Additionally, members questioned how certain items and classes were paid for. Townsend explains that DFTA operates as a reimbursement program, authorized expenses were filed by RISA on a monthly basis and then refunded by DFTA. Townsend describes a system where RISA would use their Public Purpose Fund (PPF) grant money for DFTA-sanctioned expenses, then pay it back when the DFTA money came in (a “borrowing from Peter to pay Paul” situation). DFTA needed to receive invoices before sending funds. Townsend is adamant that all PPF funds were accounted for, and the grants were filed at the request of the board.
Former Treasurer Arya has charged Townsend with forging her signature on RISA checks.

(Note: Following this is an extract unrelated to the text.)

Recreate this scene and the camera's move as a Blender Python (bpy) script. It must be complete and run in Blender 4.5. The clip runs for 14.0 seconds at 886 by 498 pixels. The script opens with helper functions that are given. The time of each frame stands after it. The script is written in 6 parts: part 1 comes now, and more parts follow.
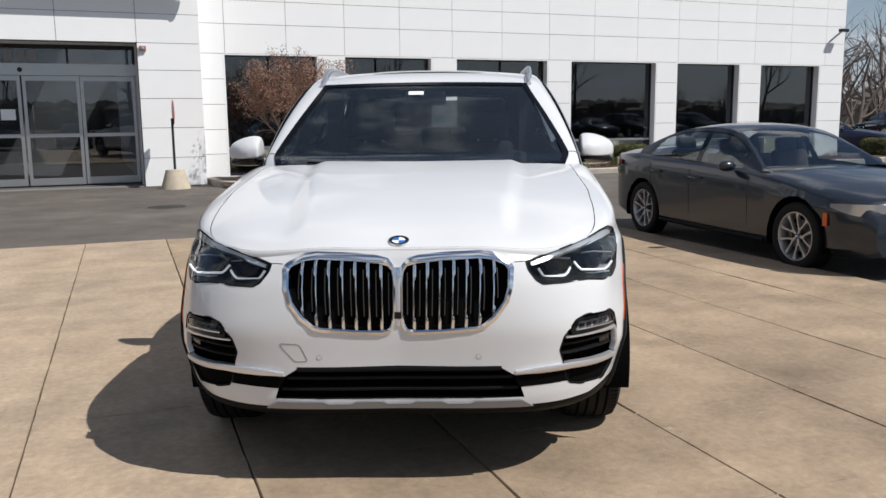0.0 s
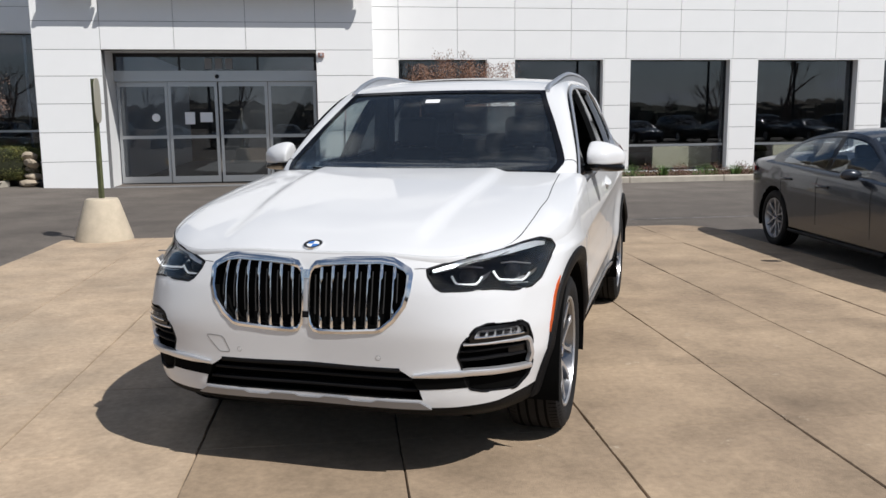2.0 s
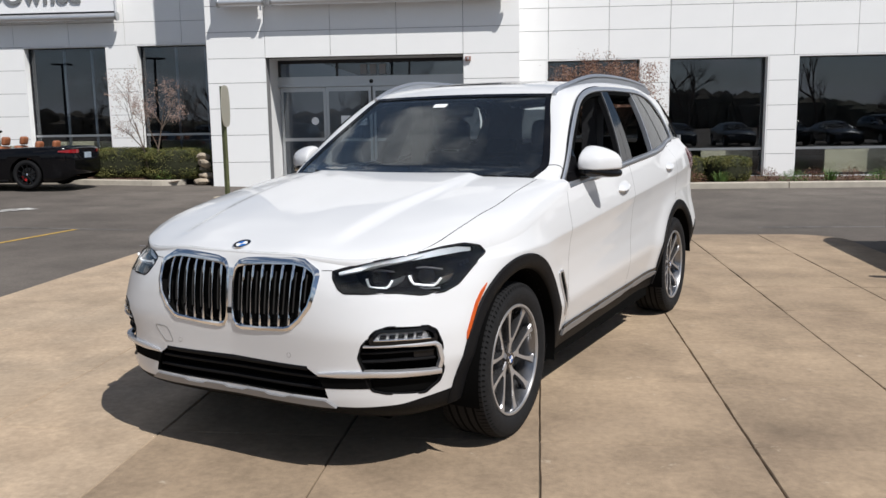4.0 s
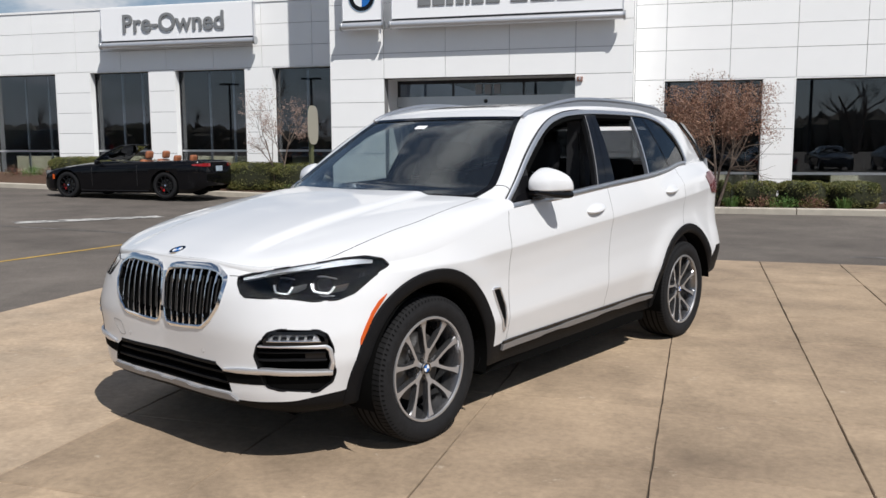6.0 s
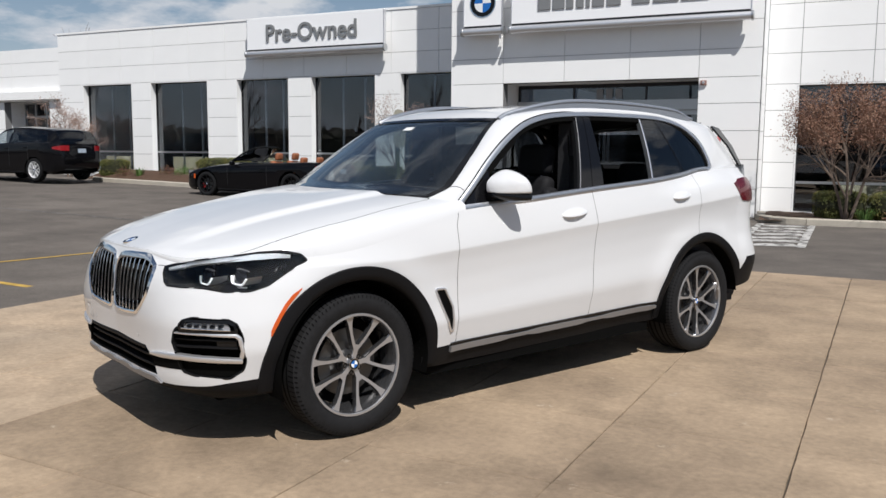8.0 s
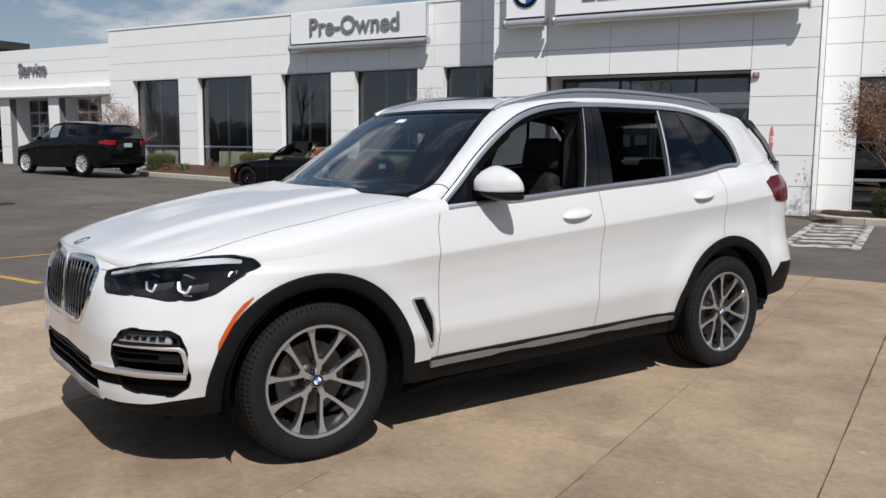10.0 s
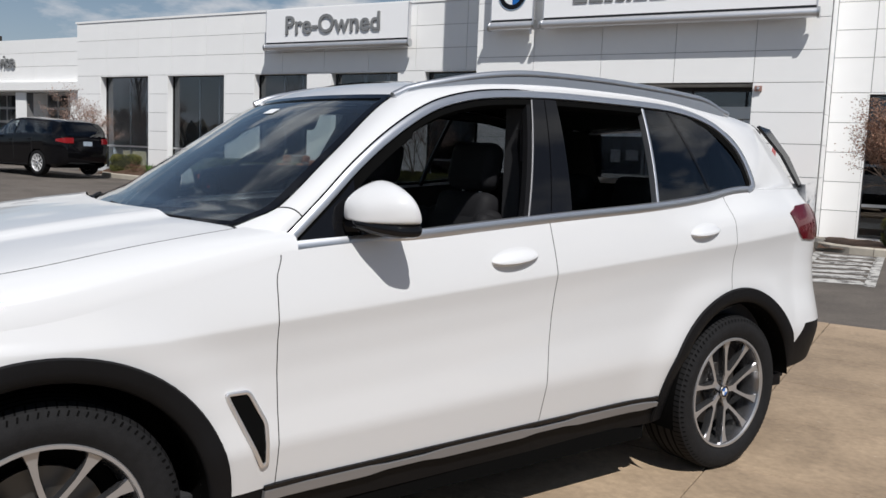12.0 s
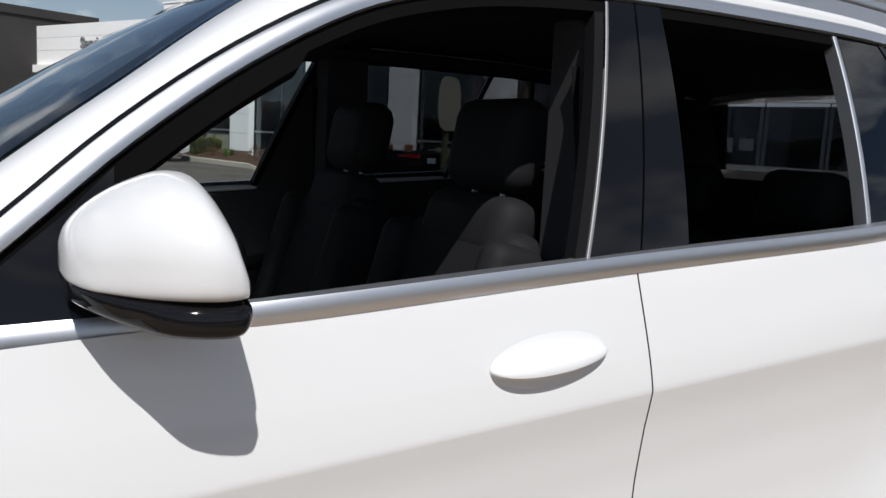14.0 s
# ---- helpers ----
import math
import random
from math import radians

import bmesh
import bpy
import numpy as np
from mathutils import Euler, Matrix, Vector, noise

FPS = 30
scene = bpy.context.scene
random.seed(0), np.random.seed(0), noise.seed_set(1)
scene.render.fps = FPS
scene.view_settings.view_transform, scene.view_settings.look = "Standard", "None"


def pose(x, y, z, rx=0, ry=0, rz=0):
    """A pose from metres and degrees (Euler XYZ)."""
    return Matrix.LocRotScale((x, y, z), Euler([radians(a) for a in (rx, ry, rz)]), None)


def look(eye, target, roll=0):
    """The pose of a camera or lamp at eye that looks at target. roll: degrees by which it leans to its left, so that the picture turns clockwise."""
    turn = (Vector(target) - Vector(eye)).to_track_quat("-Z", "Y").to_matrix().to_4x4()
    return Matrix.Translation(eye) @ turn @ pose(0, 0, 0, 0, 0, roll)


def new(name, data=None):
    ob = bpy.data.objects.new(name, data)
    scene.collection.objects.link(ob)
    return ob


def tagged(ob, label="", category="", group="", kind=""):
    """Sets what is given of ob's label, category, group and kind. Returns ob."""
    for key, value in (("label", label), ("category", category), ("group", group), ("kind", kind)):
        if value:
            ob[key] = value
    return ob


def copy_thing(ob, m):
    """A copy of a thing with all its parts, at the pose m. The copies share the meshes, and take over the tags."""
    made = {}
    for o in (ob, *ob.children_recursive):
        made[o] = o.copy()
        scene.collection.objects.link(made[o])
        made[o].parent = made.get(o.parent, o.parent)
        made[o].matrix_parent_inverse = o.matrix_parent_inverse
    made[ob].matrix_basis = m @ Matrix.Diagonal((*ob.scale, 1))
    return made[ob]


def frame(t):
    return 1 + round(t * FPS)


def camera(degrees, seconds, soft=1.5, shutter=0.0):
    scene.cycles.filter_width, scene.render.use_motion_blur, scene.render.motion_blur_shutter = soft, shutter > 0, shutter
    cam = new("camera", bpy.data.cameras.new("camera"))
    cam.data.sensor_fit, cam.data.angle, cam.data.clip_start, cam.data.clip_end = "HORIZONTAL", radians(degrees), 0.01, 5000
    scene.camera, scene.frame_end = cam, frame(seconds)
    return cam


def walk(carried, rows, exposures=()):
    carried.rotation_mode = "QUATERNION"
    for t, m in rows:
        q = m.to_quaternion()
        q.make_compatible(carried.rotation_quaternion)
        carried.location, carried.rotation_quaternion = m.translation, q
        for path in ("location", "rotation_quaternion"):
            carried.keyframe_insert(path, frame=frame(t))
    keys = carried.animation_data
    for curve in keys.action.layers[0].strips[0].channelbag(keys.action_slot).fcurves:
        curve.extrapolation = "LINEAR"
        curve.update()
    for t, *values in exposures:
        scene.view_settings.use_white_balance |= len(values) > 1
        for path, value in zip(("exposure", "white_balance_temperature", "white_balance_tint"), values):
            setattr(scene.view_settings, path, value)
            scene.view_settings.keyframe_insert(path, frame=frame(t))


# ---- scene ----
cam = camera(56.1, 14.0)
PATH = [
    (0, (0.284, -3.972, 1.442), (0.214, -1.997, 1.131), -0.6),
    (0.5, (0.631, -4.004, 1.451), (0.421, -2.04, 1.139), -0.6),
    (1, (0.894, -3.977, 1.442), (0.563, -2.028, 1.138), -0.1),
    (1.5, (1.166, -3.918, 1.465), (0.72, -1.992, 1.159), -0.2),
    (2, (1.476, -3.898, 1.473), (0.916, -2.002, 1.168), -0.6),
    (2.5, (1.762, -3.873, 1.488), (1.1, -2.011, 1.182), -0.4),
    (3, (2.02, -3.749, 1.484), (1.246, -1.931, 1.18), -0.7),
    (5.5, (3.329, -3.175, 1.475), (2.123, -1.602, 1.208), -0.3),
    (6, (3.589, -3.052, 1.48), (2.314, -1.531, 1.231), -0.2),
    (6.5, (3.791, -2.831, 1.468), (2.444, -1.372, 1.234), 0.0),
    (7, (4.001, -2.635, 1.464), (2.587, -1.239, 1.237), 0.3),
    (7.5, (4.268, -2.453, 1.471), (2.792, -1.125, 1.238), 0.4),
    (8, (4.408, -2.259, 1.454), (2.867, -1.006, 1.218), 0.4),
    (10.5, (4.155, -1.429, 1.447), (2.528, -0.293, 1.192), 0.9),
    (11, (3.871, -1.087, 1.44), (2.251, 0.056, 1.177), 2.2),
    (11.5, (3.557, -0.742, 1.433), (1.938, 0.409, 1.199), 2.4),
    (12, (3.257, -0.407, 1.435), (1.647, 0.758, 1.212), 2.3),
    (12.5, (2.967, -0.053, 1.439), (1.337, 1.084, 1.217), 2.0),
    (13, (2.634, 0.243, 1.425), (0.979, 1.341, 1.189), 2.2),
    (13.5, (2.319, 0.533, 1.416), (0.63, 1.572, 1.154), 2.4),
    (14, (1.980, 0.806, 1.402), (0.252, 1.777, 1.140), 3.1),
]
walk(cam, [(t, look(eye, target, roll)) for t, eye, target, roll in PATH],
     exposures=[(0, -0.08), (3, -0.1), (5.5, -0.07), (8, -0.11), (10.4, -0.26), (11, -0.22), (12, -0.24), (12.5, -0.21), (13.4, -0.2), (14, -0.15)])

# ---- world and sun ----
SUN_WAY = Vector((0.72, -0.27, 1.0)).normalized()
world = bpy.data.worlds.new("world")
scene.world = world
world.use_nodes = True
wn = world.node_tree.nodes
sky = wn.new("ShaderNodeTexSky")
sky.sky_type = "NISHITA"
sky.sun_disc = False
sky.sun_elevation = math.asin(SUN_WAY.z)
sky.sun_rotation = math.atan2(SUN_WAY.x, SUN_WAY.y)
sky.air_density, sky.dust_density, sky.ozone_density = 1.0, 0.3, 1.6


def build_clouds():
    """Broken cumulus: a soft noise over the sky dome mixes white cloud into the blue."""
    nt = world.node_tree
    geo = wn.new("ShaderNodeTexCoord")
    # the dome's direction is carried up to a flat cloud deck, so clouds crowd together towards the horizon
    part_z = wn.new("ShaderNodeSeparateXYZ")
    lift_z = wn.new("ShaderNodeMath")
    lift_z.operation = "MAXIMUM"
    lift_z.inputs[1].default_value = 0.0
    add_z = wn.new("ShaderNodeMath")
    add_z.operation = "ADD"
    add_z.inputs[1].default_value = 0.22
    deck = wn.new("ShaderNodeVectorMath")
    deck.operation = "DIVIDE"
    mp = wn.new("ShaderNodeMapping")
    mp.inputs["Location"].default_value = (0.35, 0.1, 0.0)
    n1 = wn.new("ShaderNodeTexNoise")
    n1.inputs["Scale"].default_value, n1.inputs["Detail"].default_value = 2.6, 8.0
    n1.inputs["Roughness"].default_value = 0.56
    ramp = wn.new("ShaderNodeValToRGB")
    ramp.color_ramp.elements[0].position, ramp.color_ramp.elements[1].position = 0.50, 0.64
    mix = wn.new("ShaderNodeMix")
    mix.data_type = "RGBA"
    mix.inputs["B"].default_value = (10.8, 11.0, 11.4, 1)
    nt.links.new(geo.outputs["Generated"], part_z.inputs["Vector"])
    nt.links.new(part_z.outputs["Z"], lift_z.inputs[0])
    nt.links.new(lift_z.outputs["Value"], add_z.inputs[0])
    nt.links.new(geo.outputs["Generated"], deck.inputs[0])
    nt.links.new(add_z.outputs["Value"], deck.inputs[1])
    nt.links.new(deck.outputs["Vector"], mp.inputs["Vector"])
    nt.links.new(mp.outputs["Vector"], n1.inputs["Vector"])
    nt.links.new(n1.outputs["Fac"], ramp.inputs["Fac"])
    # haze towards the horizon
    xyz = wn.new("ShaderNodeSeparateXYZ")
    haze = wn.new("ShaderNodeMapRange")
    haze.inputs["From Min"].default_value, haze.inputs["From Max"].default_value = 0.0, 0.20
    haze.inputs["To Min"].default_value, haze.inputs["To Max"].default_value = 0.72, 0.0
    veil = wn.new("ShaderNodeMix")
    veil.data_type = "RGBA"
    veil.inputs["B"].default_value = (5.9, 6.8, 8.6, 1)
    nt.links.new(geo.outputs["Generated"], xyz.inputs["Vector"])
    nt.links.new(xyz.outputs["Z"], haze.inputs["Value"])
    nt.links.new(ramp.outputs["Color"], mix.inputs["Factor"])
    nt.links.new(sky.outputs["Color"], mix.inputs["A"])
    nt.links.new(haze.outputs["Result"], veil.inputs["Factor"])
    nt.links.new(mix.outputs["Result"], veil.inputs["A"])
    nt.links.new(veil.outputs["Result"], wn["Background"].inputs["Color"])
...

Multiple sources involved with the RISA board at the time, however, confirm that Arya would occasionally leave blank signed checks with Townsend so when she traveled, Townsend would have checks to use in emergency situations or to take care of the ongoing expenses when she was gone. Townsend was not a signatory on the account.
Some members have also charged Townsend with purchasing a refrigerator and an oven that were not DFTA approved; Townsend points out that the appliances are still at the Senior Center with DFTA-approved stickers on them.
Looking back, Townsend says she can see how things went so wrong. After spending so many years trying to make the program work, Townsend admits she wasn’t accommodating when the new board was ready to take a stronger role.
She also wonders whether she shouldn’t have sounded the alarm to DFTA herself many years ago. “I might have let [the City] know that [the RISA Board] didn’t know what they were doing. I could have, but I didn’t. Why would I take these people’s lives away from them?”
She says she bristled after hearing that multiple board members went to DFTA to complain about her, “Bubu [Arya] and Wendy [Hersch] went down to DFTA and told on themselves. And DFTA looked at them like they were a bunch of idiots... They looked at them like, ‘You’re in charge of Rema! Why are you letting her do all of this?’ And guess what DFTA did – took the organization from them.”